Stated task: Lines that contain the string "Python" are to be copied; leave out all others.

Records excerpted from a collection:
::::

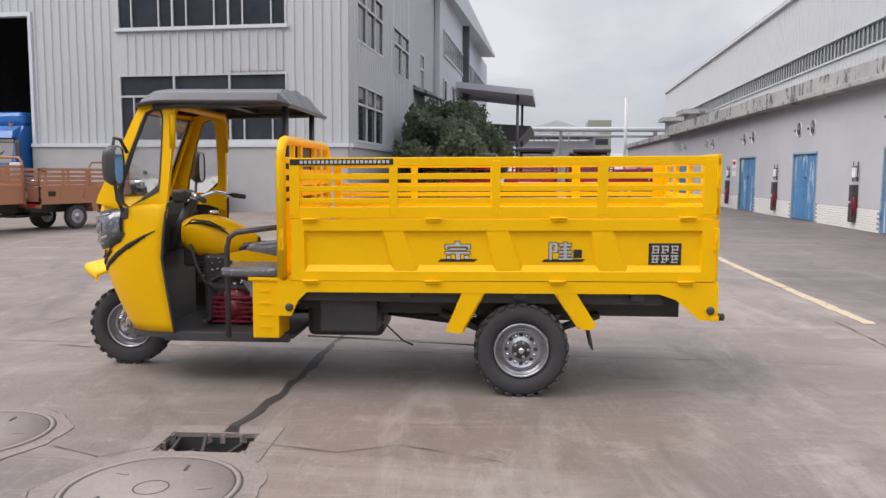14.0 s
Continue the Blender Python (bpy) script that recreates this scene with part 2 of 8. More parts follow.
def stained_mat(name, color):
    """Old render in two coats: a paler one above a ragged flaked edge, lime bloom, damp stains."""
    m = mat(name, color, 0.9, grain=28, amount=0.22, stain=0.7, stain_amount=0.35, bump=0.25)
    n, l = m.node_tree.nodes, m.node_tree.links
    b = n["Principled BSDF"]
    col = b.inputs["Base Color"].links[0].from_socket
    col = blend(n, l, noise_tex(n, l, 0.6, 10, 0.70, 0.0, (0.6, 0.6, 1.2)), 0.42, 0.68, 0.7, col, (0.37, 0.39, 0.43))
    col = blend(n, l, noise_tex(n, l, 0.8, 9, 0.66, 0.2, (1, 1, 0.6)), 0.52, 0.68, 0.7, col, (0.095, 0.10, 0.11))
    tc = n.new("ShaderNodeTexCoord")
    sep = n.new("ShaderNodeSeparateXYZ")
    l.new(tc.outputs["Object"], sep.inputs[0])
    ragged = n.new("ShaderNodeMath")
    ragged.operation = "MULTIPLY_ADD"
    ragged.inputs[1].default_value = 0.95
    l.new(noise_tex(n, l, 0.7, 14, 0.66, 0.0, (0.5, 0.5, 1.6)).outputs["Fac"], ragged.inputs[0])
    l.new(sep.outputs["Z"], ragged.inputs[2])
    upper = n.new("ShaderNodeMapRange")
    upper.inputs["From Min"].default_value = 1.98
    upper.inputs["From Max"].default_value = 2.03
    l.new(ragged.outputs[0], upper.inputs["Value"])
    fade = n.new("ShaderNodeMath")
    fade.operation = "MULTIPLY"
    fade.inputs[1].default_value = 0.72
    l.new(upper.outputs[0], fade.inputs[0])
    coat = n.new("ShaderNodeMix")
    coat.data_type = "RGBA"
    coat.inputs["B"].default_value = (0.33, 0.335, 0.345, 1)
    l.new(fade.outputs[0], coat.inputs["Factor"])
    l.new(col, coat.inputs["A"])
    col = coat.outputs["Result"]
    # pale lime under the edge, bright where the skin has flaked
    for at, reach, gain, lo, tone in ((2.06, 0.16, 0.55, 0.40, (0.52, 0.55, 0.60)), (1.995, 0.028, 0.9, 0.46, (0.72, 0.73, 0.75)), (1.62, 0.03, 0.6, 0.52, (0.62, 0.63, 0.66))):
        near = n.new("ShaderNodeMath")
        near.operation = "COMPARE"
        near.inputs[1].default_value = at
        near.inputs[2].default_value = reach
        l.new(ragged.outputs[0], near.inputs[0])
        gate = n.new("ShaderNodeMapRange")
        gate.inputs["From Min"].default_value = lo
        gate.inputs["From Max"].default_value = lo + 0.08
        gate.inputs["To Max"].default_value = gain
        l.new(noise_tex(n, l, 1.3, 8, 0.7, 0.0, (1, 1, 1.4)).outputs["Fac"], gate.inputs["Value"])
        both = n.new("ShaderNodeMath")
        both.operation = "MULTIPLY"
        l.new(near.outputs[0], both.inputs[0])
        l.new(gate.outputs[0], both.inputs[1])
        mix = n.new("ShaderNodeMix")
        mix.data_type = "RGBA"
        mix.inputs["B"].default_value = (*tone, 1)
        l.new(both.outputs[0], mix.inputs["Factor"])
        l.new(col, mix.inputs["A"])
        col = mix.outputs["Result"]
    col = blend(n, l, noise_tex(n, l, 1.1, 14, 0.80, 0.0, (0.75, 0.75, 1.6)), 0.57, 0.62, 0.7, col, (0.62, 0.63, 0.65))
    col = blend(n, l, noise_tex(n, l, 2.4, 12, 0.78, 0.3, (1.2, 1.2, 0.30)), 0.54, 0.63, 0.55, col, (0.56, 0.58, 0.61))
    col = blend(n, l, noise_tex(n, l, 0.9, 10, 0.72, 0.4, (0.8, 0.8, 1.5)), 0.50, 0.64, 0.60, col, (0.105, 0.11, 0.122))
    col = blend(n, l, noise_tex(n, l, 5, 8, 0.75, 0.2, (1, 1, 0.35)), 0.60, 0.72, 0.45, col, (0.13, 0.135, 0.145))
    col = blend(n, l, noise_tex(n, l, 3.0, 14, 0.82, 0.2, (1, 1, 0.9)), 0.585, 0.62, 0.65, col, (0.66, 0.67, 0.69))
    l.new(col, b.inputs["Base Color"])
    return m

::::

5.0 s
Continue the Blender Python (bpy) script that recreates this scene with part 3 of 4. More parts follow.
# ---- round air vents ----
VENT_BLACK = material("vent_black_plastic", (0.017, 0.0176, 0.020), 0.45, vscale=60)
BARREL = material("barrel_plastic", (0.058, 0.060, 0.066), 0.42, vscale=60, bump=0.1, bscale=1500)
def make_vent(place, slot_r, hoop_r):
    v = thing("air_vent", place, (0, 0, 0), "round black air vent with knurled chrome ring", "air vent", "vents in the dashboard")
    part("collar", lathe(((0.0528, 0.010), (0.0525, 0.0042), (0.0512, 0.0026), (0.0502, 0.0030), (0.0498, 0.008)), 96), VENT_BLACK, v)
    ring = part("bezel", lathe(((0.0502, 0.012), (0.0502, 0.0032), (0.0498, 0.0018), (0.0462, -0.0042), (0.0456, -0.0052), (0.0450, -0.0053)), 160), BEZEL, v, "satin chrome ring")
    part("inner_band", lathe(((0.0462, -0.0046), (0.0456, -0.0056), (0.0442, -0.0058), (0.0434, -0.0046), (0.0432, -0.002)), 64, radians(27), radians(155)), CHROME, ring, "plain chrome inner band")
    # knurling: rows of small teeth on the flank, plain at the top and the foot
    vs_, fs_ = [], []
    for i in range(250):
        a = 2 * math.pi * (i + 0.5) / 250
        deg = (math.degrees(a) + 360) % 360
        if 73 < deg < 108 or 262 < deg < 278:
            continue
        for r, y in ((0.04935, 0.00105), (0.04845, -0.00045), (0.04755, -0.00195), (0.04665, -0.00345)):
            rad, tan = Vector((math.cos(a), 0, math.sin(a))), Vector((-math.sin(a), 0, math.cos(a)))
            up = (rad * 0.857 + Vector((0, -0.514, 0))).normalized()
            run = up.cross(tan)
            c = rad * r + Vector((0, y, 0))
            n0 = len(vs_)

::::

Answer to the task:
Continue the Blender Python (bpy) script that recreates this scene with part 2 of 8. More parts follow.
Continue the Blender Python (bpy) script that recreates this scene with part 3 of 4. More parts follow.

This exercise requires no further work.